What this task involves: Repeat all of the material below exactly as written, images excluded.

Material:
┏━━

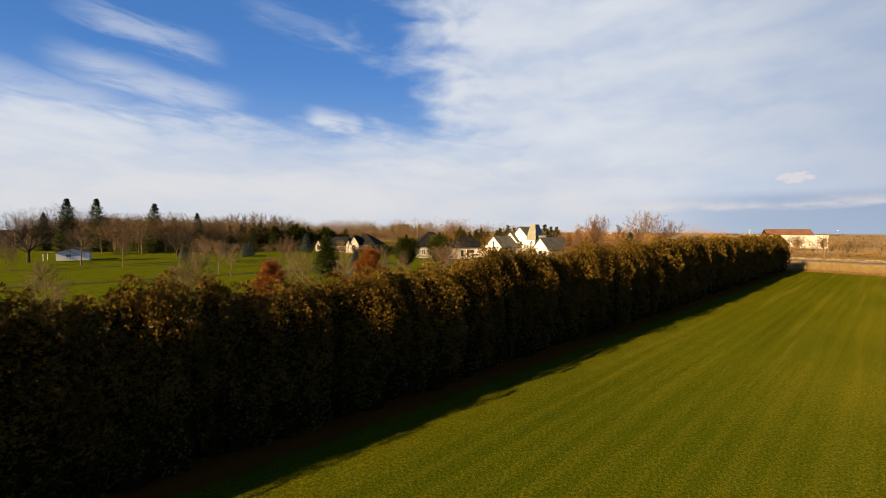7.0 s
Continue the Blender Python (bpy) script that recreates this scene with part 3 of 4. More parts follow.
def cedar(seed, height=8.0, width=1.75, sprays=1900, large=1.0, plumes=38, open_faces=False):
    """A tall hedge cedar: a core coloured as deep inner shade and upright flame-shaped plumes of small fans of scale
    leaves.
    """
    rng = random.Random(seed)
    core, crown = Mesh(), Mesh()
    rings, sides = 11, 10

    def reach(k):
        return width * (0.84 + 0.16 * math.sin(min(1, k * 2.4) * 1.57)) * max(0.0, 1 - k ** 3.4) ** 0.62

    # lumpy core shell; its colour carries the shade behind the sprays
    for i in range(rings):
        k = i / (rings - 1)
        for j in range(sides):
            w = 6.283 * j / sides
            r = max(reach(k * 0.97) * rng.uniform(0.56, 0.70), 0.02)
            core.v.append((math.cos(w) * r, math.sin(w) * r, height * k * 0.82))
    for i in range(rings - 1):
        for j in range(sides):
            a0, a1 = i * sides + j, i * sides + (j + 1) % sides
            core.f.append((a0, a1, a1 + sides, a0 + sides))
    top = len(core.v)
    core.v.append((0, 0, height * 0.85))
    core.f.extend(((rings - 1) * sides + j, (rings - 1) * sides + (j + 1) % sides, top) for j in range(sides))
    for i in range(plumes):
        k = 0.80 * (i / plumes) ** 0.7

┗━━

The solution:
7.0 s
Continue the Blender Python (bpy) script that recreates this scene with part 3 of 4. More parts follow.
def cedar(seed, height=8.0, width=1.75, sprays=1900, large=1.0, plumes=38, open_faces=False):
    """A tall hedge cedar: a core coloured as deep inner shade and upright flame-shaped plumes of small fans of scale
    leaves.
    """
    rng = random.Random(seed)
    core, crown = Mesh(), Mesh()
    rings, sides = 11, 10

    def reach(k):
        return width * (0.84 + 0.16 * math.sin(min(1, k * 2.4) * 1.57)) * max(0.0, 1 - k ** 3.4) ** 0.62

    # lumpy core shell; its colour carries the shade behind the sprays
    for i in range(rings):
        k = i / (rings - 1)
        for j in range(sides):
            w = 6.283 * j / sides
            r = max(reach(k * 0.97) * rng.uniform(0.56, 0.70), 0.02)
            core.v.append((math.cos(w) * r, math.sin(w) * r, height * k * 0.82))
    for i in range(rings - 1):
        for j in range(sides):
            a0, a1 = i * sides + j, i * sides + (j + 1) % sides
            core.f.append((a0, a1, a1 + sides, a0 + sides))
    top = len(core.v)
    core.v.append((0, 0, height * 0.85))
    core.f.extend(((rings - 1) * sides + j, (rings - 1) * sides + (j + 1) % sides, top) for j in range(sides))
    for i in range(plumes):
        k = 0.80 * (i / plumes) ** 0.7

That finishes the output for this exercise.